Congresito en París, pero no en el París real, sino en ese arquetipo parisino que es el 5º arrondissement. Me alojo en el hotel Senlis, donde ya estuve hace unos años, y que debe de ser la fonda de la clase tropa conferenciante que viene a la Sorbona. Salgo a cenar algo. La tarde se está disolviendo en tonos pastel sobre el zinc de las buhardillas. El tráfico se remansa alrededor del Panteón. Los edificios góticos alternan con orondas fachadas burguesas. Paseo junto al parque de Luxemburgo, ya cerrado, por la calle donde resonaron por primera vez los acordes de Francis Poulenc. A mano derecha nace sin hacer ruido la calle Vaugirard. Hay anticuarios, viejas librerías, pequeñas editoriales —algunas arruinadas— de manuales técnicos y de tratados arqueológicos. Al día siguiente entraré en Gibert Joseph y me sentaré en el parque medieval de Cluny a leer un libro sobre la lectura. Yo no quiero ser culturalista, pero peor es robar.
El congreso ha sido como ver diapositivas de veintisiete veraneos: «aquí sale Nocedal, con su boina»; «este es Gedeón»; «estos son los soldados cubanos en la manigua»; «estos son Amadeo y el duque de Montpensier paseando alrededor del trono»; «este es el tupé de Sagasta cuando aceptó el régimen de Sagunto». Y así quince horas.

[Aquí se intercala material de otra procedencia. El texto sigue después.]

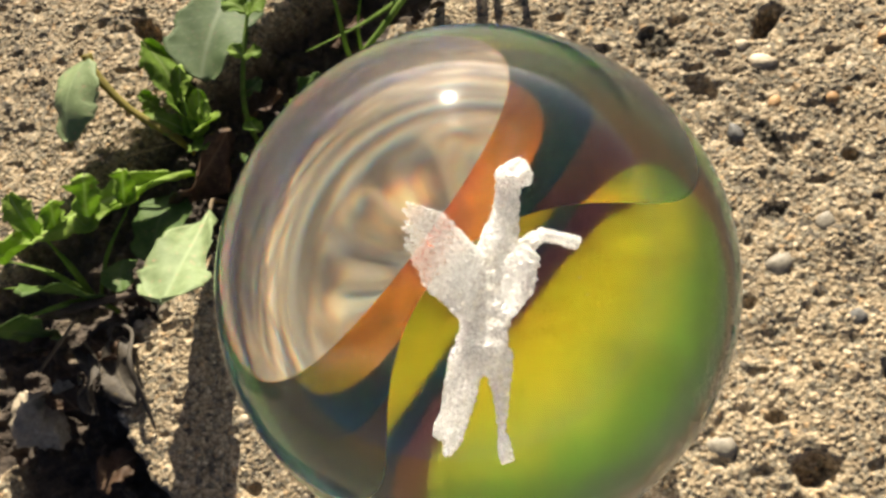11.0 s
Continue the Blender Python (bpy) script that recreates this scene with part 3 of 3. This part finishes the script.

No hay héroes en esta crónica: yo hice una faena bastante errática y confusa, como el que está rodeado de sanguijuelas hidrocéfalas y reparte mandobles sin mirar demasiado a quién. No podemos seguir haciendo como si todas las caricaturas fueran satíricas —decía—, ni como si todas fueran alegóricas: en realidad sus formas de relación con la realidad empírica son variables y responden a estrategias retóricas muy disímiles. Habría que pararse a considerar cómo se ha ido conceptuando históricamente la sátira y asumir de una vez por todas que no es un género.
—Pues para mí sí es un género —refunfuña al fondo Eliseo T. Yo prosigo impertérrito recordando que mucha gente no acababa de entender las caricaturas, como demuestra el hecho de que en El Motín hubiera una sección en la que se explicaban, y que no está claro que contengan crítica política, pues su existencia en tanto sátira depende de una complicidad axiológica previa.
—Todo eso es obvio —responde un señor con suficiencia. Pero media hora más tarde, cuando le toque hablar, dirá que el significado de las caricaturas es inmediato, y que todo el mundo las comprendía, y que siempre son realistas aunque a veces los personajes representados no los reconozca ni la madre que lo trajo, y que la revolución Septembrina no se explica sin ellas, y que una alegoría de la República a él le recuerda las mujeres que bailaban el can-can.
Lo que yo quería decir y quizá no supe expresar con suficiente claridad —le digo después a un señor de Málaga— es que no podemos seguir haciendo como si el significado de la sátira, o de la caricatura, fuera único, estuviera inscrito en ella y construyera un discurso coherente. Debemos evitar aplicar marcos pragmáticos de universitarios del siglo XXI a dibujos de la prensa republicana decimonónica, así como distinguir lo que son impresiones nuestras de lo que remite a códigos históricamente verificables, porque si no la cosa se convierte en un test de Rorschach.
—No, si ya... Pero mira esta litografía: ¿te has dado cuenta de el sable del oficial con el que se tropieza este otro paseante es un símbolo fálico? Y la calle en la que está me hace pensar en el no-lugar de Marc Augé, donde el espacio se aniquila a sí mismo...
Este es el París de postal, pero en su interior soplan neumas inanes, entre expresiones complacientes y celebratorias. Se levanta la sesión y salgo corriendo a Gibert Joseph a comprar un libro que tampoco da lo que promete.